The Los Angeles Unified School District is asking voters to approve a $7 billion school bond, the largest local school bond in the history of the United States. While it may not measure up to a $700 billion Wall Street bailout, this plan is similarly extravagant and just as imprudent.
The L.A. Unified board decided to place the $7 billion bond, Measure Q, on the November ballot instead of the more responsible $3.2 billion originally proposed. They pulled the $7 billion figure out of thin air, admitting they don’t even know how all of the money will be spent.
Los Angeles taxpayers have already committed to $13.5 billion — plus interest — in school bonds since 1997. Combine that with matching funds from the state and taxpayers have put up $20 billion for the district’s ongoing facilities construction program. LAUSD still has about $5.7 billion left to spend under those measures, but claims $60 billion is now needed to repair and build new schools.
Alarm bells should be sounding for taxpayers. The district’s fiscal incompetence has been on display for the world to see. LAUSD’s Roybal Learning Center made national headlines for opening recently.
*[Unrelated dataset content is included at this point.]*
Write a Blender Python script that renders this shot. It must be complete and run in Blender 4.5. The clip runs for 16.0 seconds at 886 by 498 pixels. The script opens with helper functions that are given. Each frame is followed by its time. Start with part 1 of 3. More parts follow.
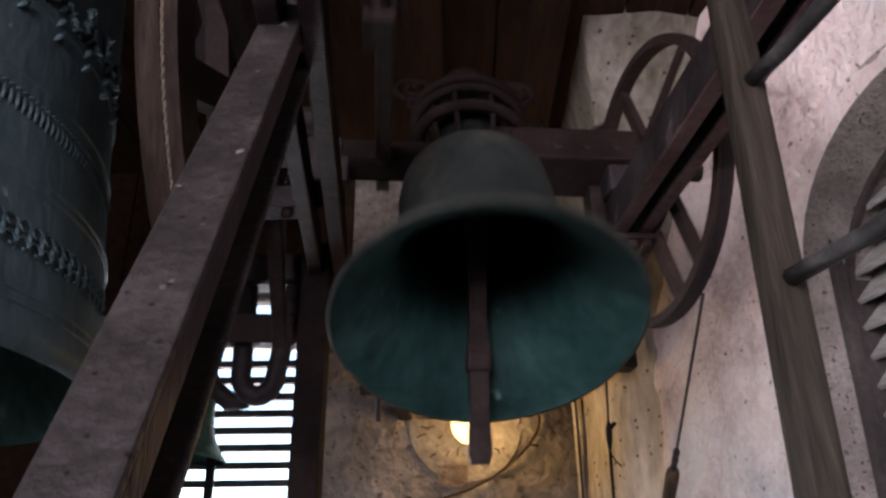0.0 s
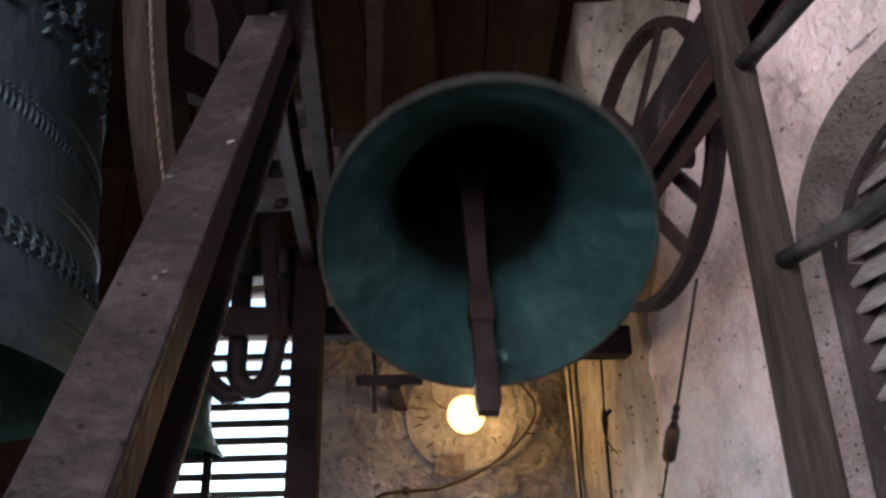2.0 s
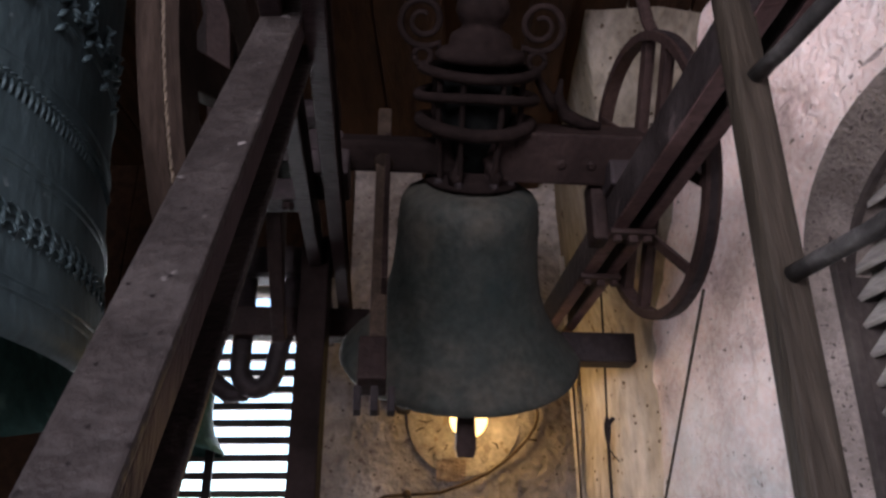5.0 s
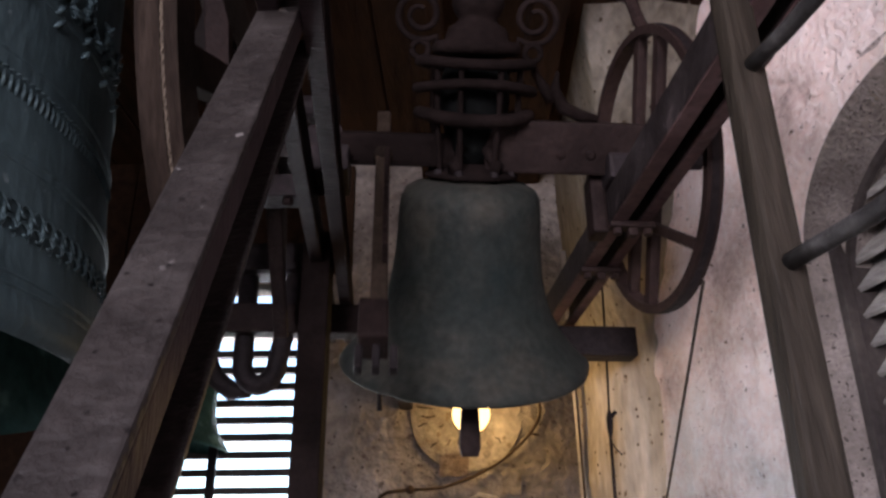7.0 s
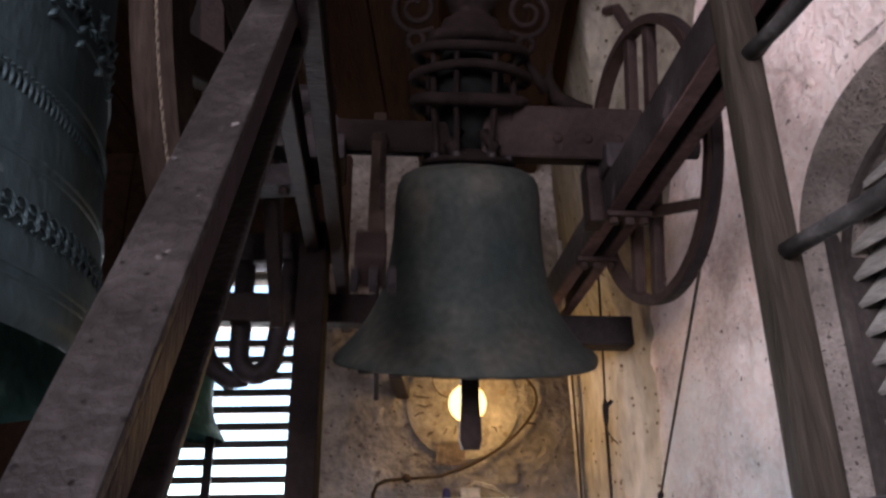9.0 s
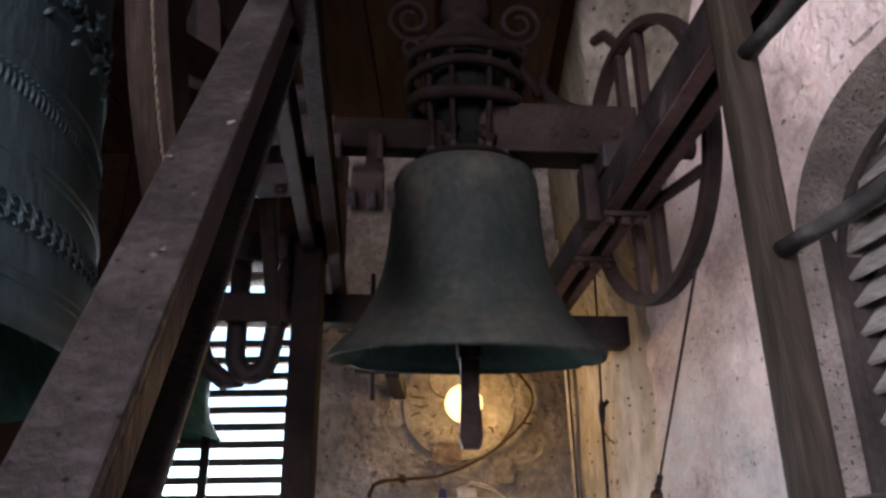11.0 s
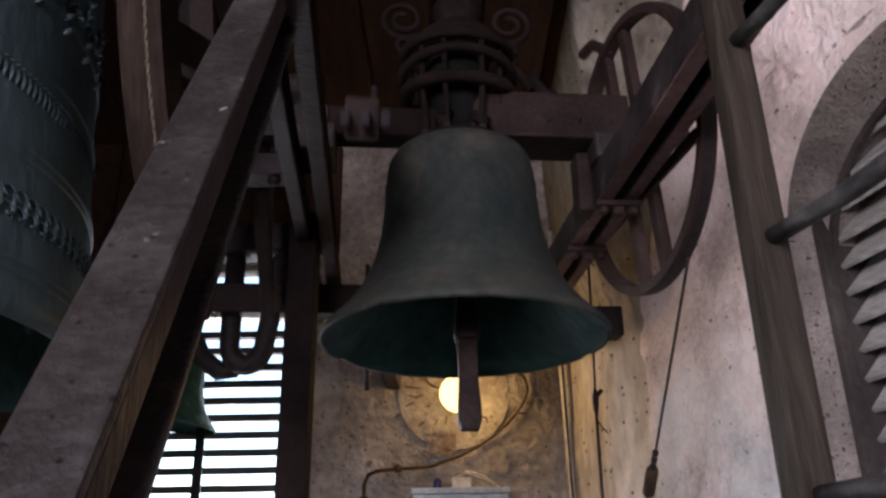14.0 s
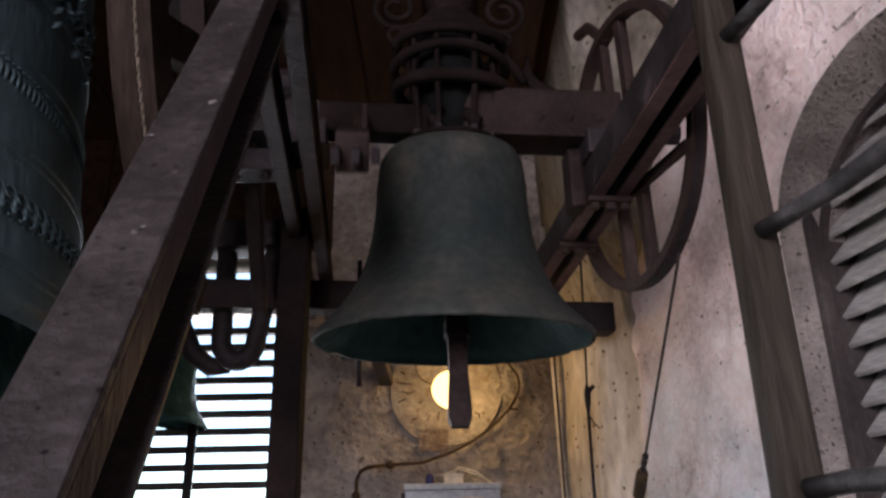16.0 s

Formerly named the Belmont Learning Center, the school took nearly 20 years to build and is the most expensive high school construction project ever built in the U.S., costing taxpayers more than $400 million. Is that the kind of financial management voters should reward with an additional $7 billion?
Even the school district’s own bond oversight committee has stopped short of fully endorsing the bonds. Civil rights attorney Connie Rice, who chairs the bond oversight committee, said, “The way this bond has been teed up borders on incompetence.”
The district already has enough money to allow every student to attend a neighborhood school on a traditional two-semester schedule, which was supposed to be the main goal of the $20 billion LAUSD has spent over the last 10 years.
The question of why the school district needs more money is real and should be addressed. Los Angeles school officials are asking taxpayers for $7 billion even though fewer children are now attending Los Angeles schools. L.A. Unified has lost 57,000 students, nearly 8 percent of its total enrollment in the last decade.
According to reports, the district estimates its schools will have a 16 percent vacancy rate by 2012. It will have the capacity to seat 670,000 students, but only 560,000 are expected to enroll. In fact, in January 2008, the Los Angeles Unified School District voted to downsize its construction and remodeling program because of a lack of enrollment. The board of education voted to eliminate more than 1,000 seats at five new schools. The district has canceled plans for 19 new schools and additions to several campuses citing declining enrollment.
Even more troubling, the Daily News reports that a “review of salaries and staffing shows LAUSD’s bureaucracy ballooned by nearly 20 percent from 2001 to 2007. Over the same period, 500 teaching positions were cut and enrollment dropped by 6 percent.”
Los Angeles residents are facing tight fiscal pressures. Home values are falling. California has the sixth highest tax burden in the nation. And the state faces a $15 billion deficit. With declining enrollments and a history of construction boondoggles like Belmont Learning Center, taxpayers should be more than leery of giving LAUSD a $7 billion blank check that allocates billions to unnamed, yet-to-be-determined “future priorities.”